They say that the definition of insanity is doing the same thing over and over and expecting a different result. Proving the adage, Texas today lost yet another round in its efforts to block common-sense steps under the Clean Air Act to reduce dangerous carbon pollution. The state’s record in the courts now stands at an abysmal 0-4.
It's looking like a Madhatter's Tea Party.
source: Wikimedia commons
Back in late December, Texas sued EPA in the Fifth Circuit federal appeals court in New Orleans to block steps EPA has taken to ensure that new power plants and other large new industries in every state would have a way to get the carbon pollution permits they need– permits without which they cannot legally construct. Texas had already failed to get the federal appeals court in Washington to halt EPA’s greenhouse gas safeguards. So Governor Rick Perry and Attorney General Greg Abbot decided to shop for a new forum closer to home where they thought they might do better. Texas was wrong again.
As I’ve pointed out before, Texas is the only state that has tried to block every effort EPA has made to make sure that big new pollution sources can get the carbon permits they need to commence construction. Bizarrely, if the state got its way, Texas would be the only state in the country where you could not legally build big new carbon-emitting facilities – not the stance you’d expect from a supposedly business-friendly governor and his attorney general in these economic times.
The judges in New Orleans apparently have figured it out, however.
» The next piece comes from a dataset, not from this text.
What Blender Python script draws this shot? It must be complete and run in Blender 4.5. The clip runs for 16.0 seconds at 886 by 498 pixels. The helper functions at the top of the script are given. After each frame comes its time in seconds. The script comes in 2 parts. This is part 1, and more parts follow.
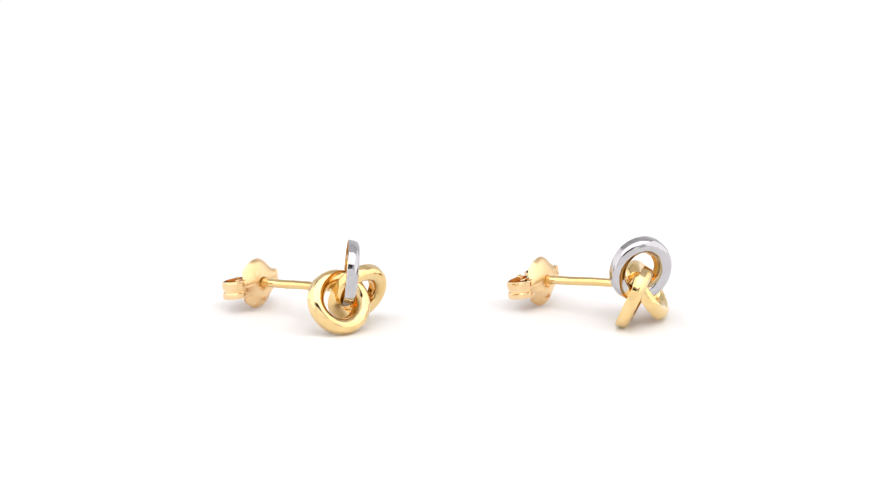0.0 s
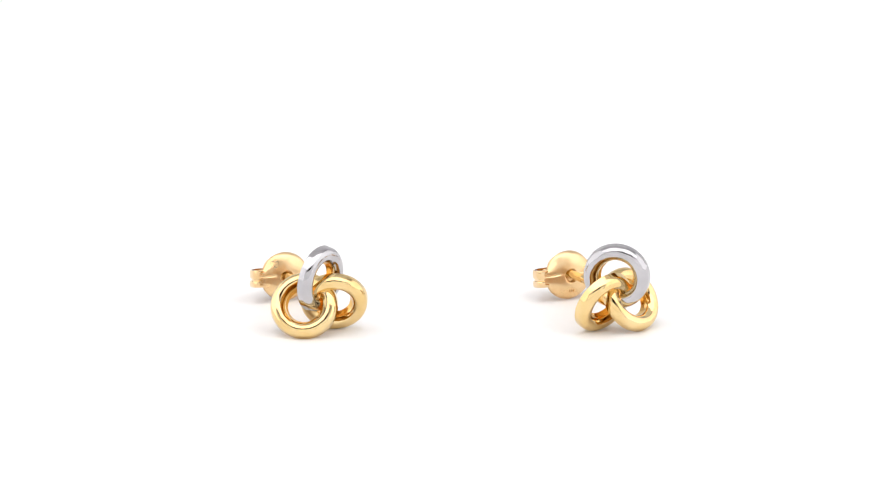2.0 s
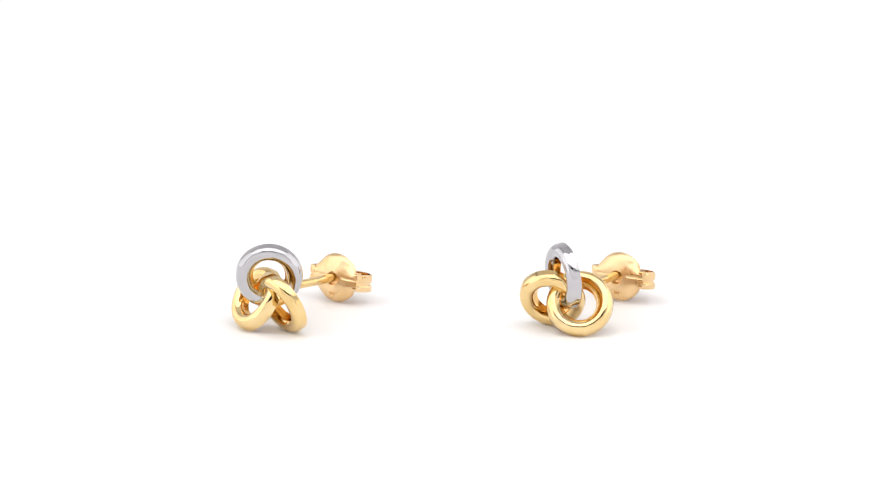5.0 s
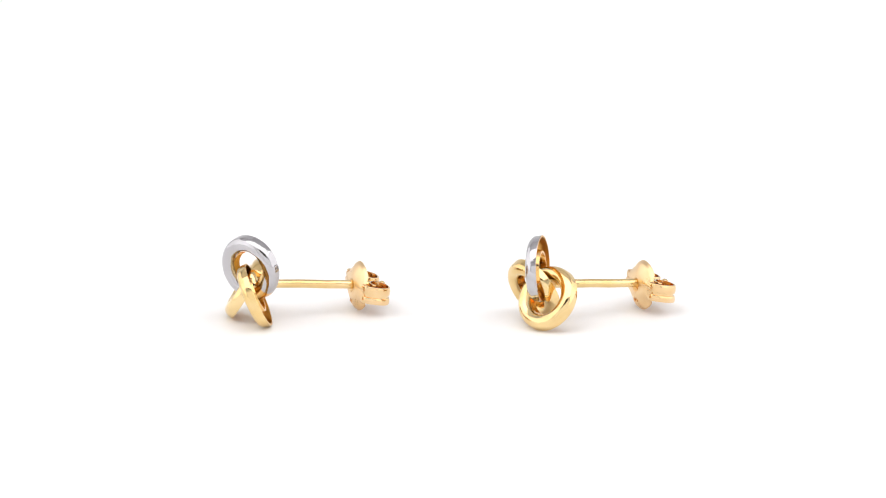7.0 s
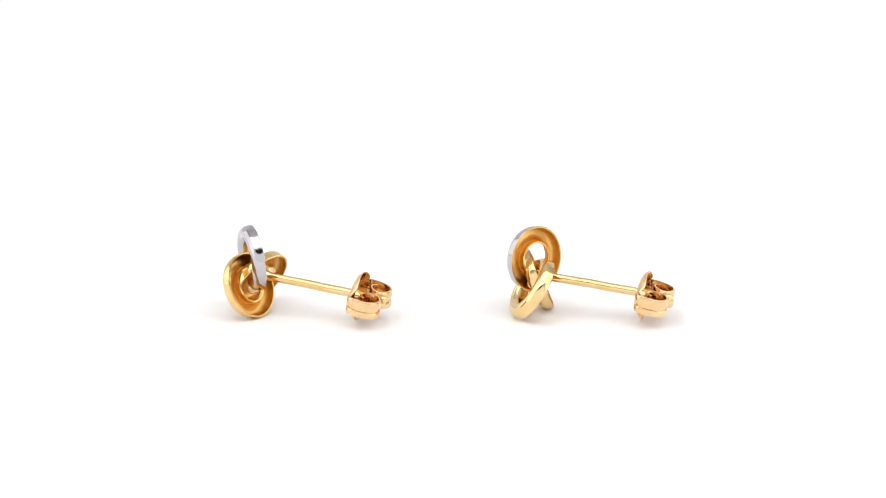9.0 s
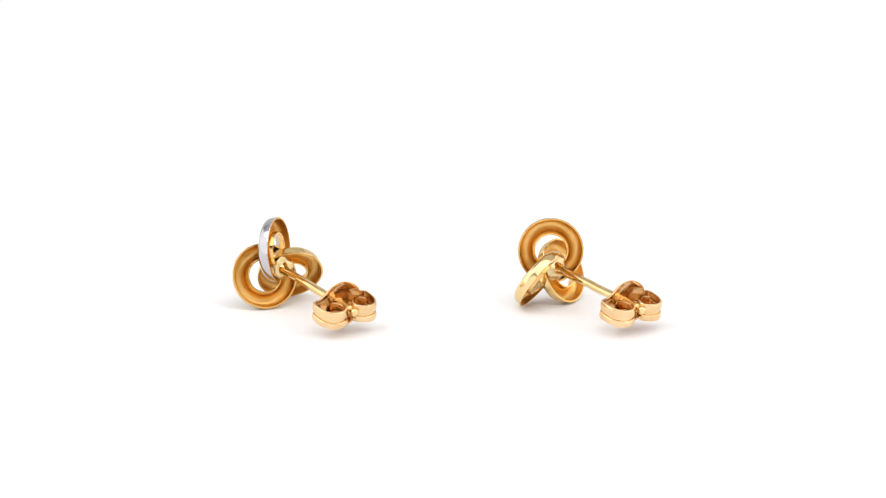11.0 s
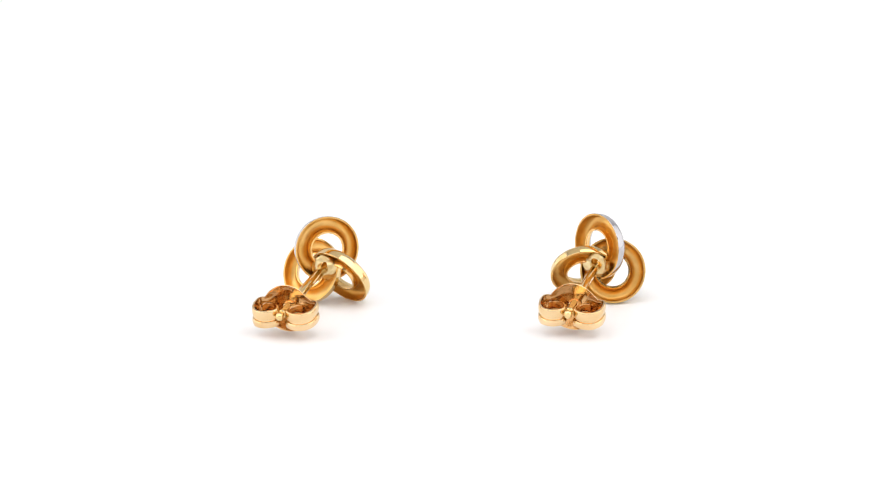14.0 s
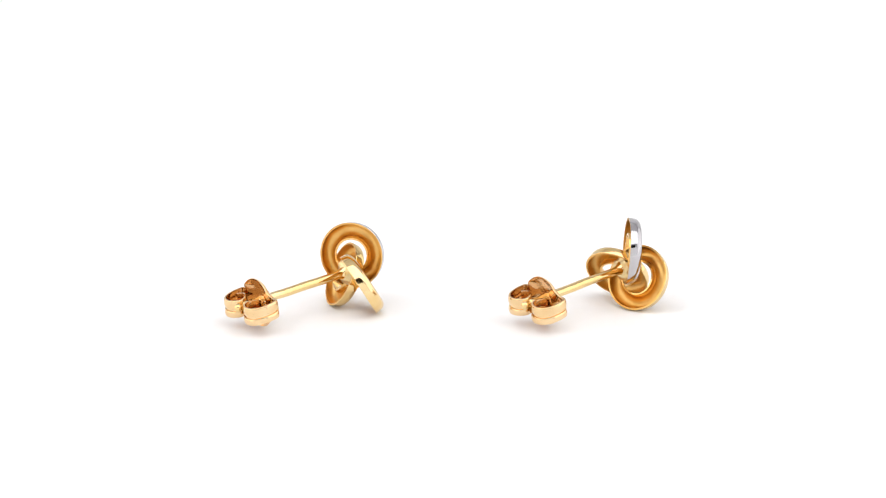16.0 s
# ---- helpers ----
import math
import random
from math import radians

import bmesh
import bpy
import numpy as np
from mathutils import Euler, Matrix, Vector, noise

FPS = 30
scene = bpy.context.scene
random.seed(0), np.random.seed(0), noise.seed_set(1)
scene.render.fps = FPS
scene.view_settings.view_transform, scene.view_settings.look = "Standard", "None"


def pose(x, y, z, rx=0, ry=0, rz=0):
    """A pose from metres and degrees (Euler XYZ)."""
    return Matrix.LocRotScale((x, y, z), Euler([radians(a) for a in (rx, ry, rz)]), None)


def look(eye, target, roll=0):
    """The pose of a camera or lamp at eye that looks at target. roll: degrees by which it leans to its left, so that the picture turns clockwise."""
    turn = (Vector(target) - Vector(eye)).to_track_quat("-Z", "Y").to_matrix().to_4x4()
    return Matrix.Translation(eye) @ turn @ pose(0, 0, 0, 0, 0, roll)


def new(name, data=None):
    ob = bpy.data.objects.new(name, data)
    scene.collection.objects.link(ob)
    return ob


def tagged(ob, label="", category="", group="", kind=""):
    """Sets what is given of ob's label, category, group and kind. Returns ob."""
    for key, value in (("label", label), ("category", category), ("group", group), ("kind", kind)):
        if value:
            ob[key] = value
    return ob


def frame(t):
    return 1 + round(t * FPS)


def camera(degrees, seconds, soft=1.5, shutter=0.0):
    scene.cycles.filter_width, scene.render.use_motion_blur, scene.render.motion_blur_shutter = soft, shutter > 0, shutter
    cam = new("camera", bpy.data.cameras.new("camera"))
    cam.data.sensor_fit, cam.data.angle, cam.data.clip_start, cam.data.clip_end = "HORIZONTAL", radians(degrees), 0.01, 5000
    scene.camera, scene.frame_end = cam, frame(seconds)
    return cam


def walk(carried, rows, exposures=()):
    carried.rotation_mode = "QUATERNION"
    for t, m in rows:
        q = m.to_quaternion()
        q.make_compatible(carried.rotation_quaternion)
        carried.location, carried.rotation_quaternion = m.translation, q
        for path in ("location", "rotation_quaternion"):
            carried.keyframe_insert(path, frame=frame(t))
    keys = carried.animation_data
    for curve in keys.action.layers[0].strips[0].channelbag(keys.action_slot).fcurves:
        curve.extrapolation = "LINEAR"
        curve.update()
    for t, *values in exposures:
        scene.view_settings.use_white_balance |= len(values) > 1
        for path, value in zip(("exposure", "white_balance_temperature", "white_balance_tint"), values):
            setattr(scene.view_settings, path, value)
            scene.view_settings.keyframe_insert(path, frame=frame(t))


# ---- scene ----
MM = 0.001
cam = camera(10.800, 16.0, soft=1.12)
EYE = pose(0, -441.986 * math.cos(radians(17.371)) * MM, 441.986 * math.sin(radians(17.371)) * MM, 90 - 16.545)
walk(cam, [(0.0, EYE), (16.0, EYE)])

# ---- light: three unseen soft lamps, added with a white light tent ----
scene.view_settings.exposure = -0.18
world = bpy.data.worlds.new("world")
scene.world = world
world.use_nodes = True
world.node_tree.nodes["Background"].inputs[0].default_value = (0.95, 0.97, 1.0, 1)
world.node_tree.nodes["Background"].inputs[1].default_value = 0.35


def soft_lamp(name, at, aim, sx, sy, watts, colour):
    data = bpy.data.lights.new(name, "AREA")
    data.shape, data.size, data.size_y, data.energy, data.color = "RECTANGLE", sx, sy, watts, colour
    ob = new(name, data)
    ob.matrix_world = look(at, aim)
    return tagged(ob, kind="structure")


soft_lamp("lamp_left", (-0.66, 0.02, 0.32), (0, 0.02, 0.32), 1.24, 0.62, 2.05, (1.0, 0.985, 0.975))
soft_lamp("lamp_right", (0.66, 0.02, 0.32), (0, 0.02, 0.32), 1.24, 0.62, 2.05, (1.0, 0.985, 0.975))
soft_lamp("lamp_top", (0.0, -0.30, 0.66), (0.0, -0.2999, 0.0), 1.36, 0.74, 5.6, (1.0, 0.985, 0.985))


# ---- materials ----
def material(name):
    m = bpy.data.materials.new(name)
    m.use_nodes = True
    return m, m.node_tree.nodes, m.node_tree.links, m.node_tree.nodes["Principled BSDF"]


def metal(name, light, deep, rough, fine=0.02, grain=9000.0, uneven=0.5):
    """Polished precious metal: two tones that drift slowly, and fine polishing marks."""
    m, nodes, links, bsdf = material(name)
    coord = nodes.new("ShaderNodeTexCoord")
    slow = nodes.new("ShaderNodeTexNoise")
    slow.inputs["Scale"].default_value = 420.0
    slow.inputs["Detail"].default_value = 3.0
    links.new(coord.outputs["Object"], slow.inputs["Vector"])
    ramp = nodes.new("ShaderNodeValToRGB")
    ramp.color_ramp.elements[0].position, ramp.color_ramp.elements[1].position = 0.35, 0.65
    ramp.color_ramp.elements[0].color = (*deep, 1)
    ramp.color_ramp.elements[1].color = (*light, 1)
    links.new(slow.outputs["Fac"], ramp.inputs["Fac"])
    links.new(ramp.outputs["Color"], bsdf.inputs["Base Color"])
    marks = nodes.new("ShaderNodeTexNoise")
    marks.inputs["Scale"].default_value = grain
    marks.inputs["Detail"].default_value = 2.0
    links.new(coord.outputs["Object"], marks.inputs["Vector"])
    spread = nodes.new("ShaderNodeMapRange")
    spread.inputs["To Min"].default_value, spread.inputs["To Max"].default_value = rough * 0.7, rough * 1.4
    links.new(slow.outputs["Fac"], spread.inputs["Value"])
    links.new(spread.outputs["Result"], bsdf.inputs["Roughness"])
    bump = nodes.new("ShaderNodeBump")
    bump.inputs["Strength"].default_value = fine
    bump.inputs["Distance"].default_value = 0.00005
    links.new(marks.outputs["Fac"], bump.inputs["Height"])
    # gentle unevenness left by hand polishing
    hollow = nodes.new("ShaderNodeTexNoise")
    hollow.inputs["Scale"].default_value, hollow.inputs["Detail"].default_value = 900.0, 1.0
    links.new(coord.outputs["Object"], hollow.inputs["Vector"])
    wave = nodes.new("ShaderNodeBump")
    wave.inputs["Strength"].default_value, wave.inputs["Distance"].default_value = uneven, 0.00008
    links.new(hollow.outputs["Fac"], wave.inputs["Height"])
    links.new(bump.outputs["Normal"], wave.inputs["Normal"])
    links.new(wave.outputs["Normal"], bsdf.inputs["Normal"])
    bsdf.inputs["Metallic"].default_value = 1.0
    return m


GOLD = metal("yellow_gold", (0.845, 0.65, 0.34), (0.785, 0.56, 0.245), 0.08, uneven=0.6)
GOLD_MATT = metal("unpolished_gold", (0.80, 0.50, 0.17), (0.68, 0.38, 0.10), 0.31, fine=0.3, uneven=0.8)
ROSE = metal("rose_tinted_gold", (0.85, 0.63, 0.365), (0.78, 0.53, 0.265), 0.085, uneven=0.6)
ROSE_SATIN = metal("satin_rose_gold", (0.85, 0.62, 0.35), (0.78, 0.53, 0.265), 0.27, fine=0.2)
# darker rose for inner faces, their interreflection put into the colour
ROSE_DEEP = metal("deep_rose_gold", (0.80, 0.50, 0.23), (0.70, 0.39, 0.15), 0.12, fine=0.1, uneven=0.7)
WHITE_GOLD = metal("rhodium_white_gold", (0.545, 0.533, 0.55), (0.485, 0.475, 0.49), 0.075, uneven=0.85)
SOLDER = metal("pale_solder", (0.80, 0.66, 0.37), (0.70, 0.52, 0.24), 0.30, fine=0.3, uneven=0.8)
# deeper orange gold, warm interreflection of the recesses put into its colour
RICH = metal("deep_yellow_gold", (0.86, 0.56, 0.22), (0.80, 0.48, 0.15), 0.16)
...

In January, they rejected Texas’s request for a “stay” of EPA’s action.
In today’s decision, the court dumped Texas’s case altogether, ruling that it should be heard in the appeals court in Washington, where all the other challenges to EPA’s carbon safeguards are pending. The court stated in no uncertain terms that the Clean Air Act “forbids construction or modification of 'major emitting facilities' without a preconstruction permit.” The judges noted that this case “represents one small piece of a large swath of related litigation” already being heard by the D.C. Circuit, and they noted that the “ordinary meaning of the [Clean Air Act]’s text” requires Texas to go to the D.C. Circuit for review of a “nationally applicable” action like this one. The decision notes Congress’s intent to have centralized review of Clean Air Act “matters on which national uniformity is desirable” instead of “piecemeal review… in the regional circuits, which risks potentially inconsistent results.”
So what did Texas accomplish by shopping for a second court closer to home? Another predictable loss in the courts, and the waste of taxpayer dollars – both state and federal – on an irresponsible legal strategy.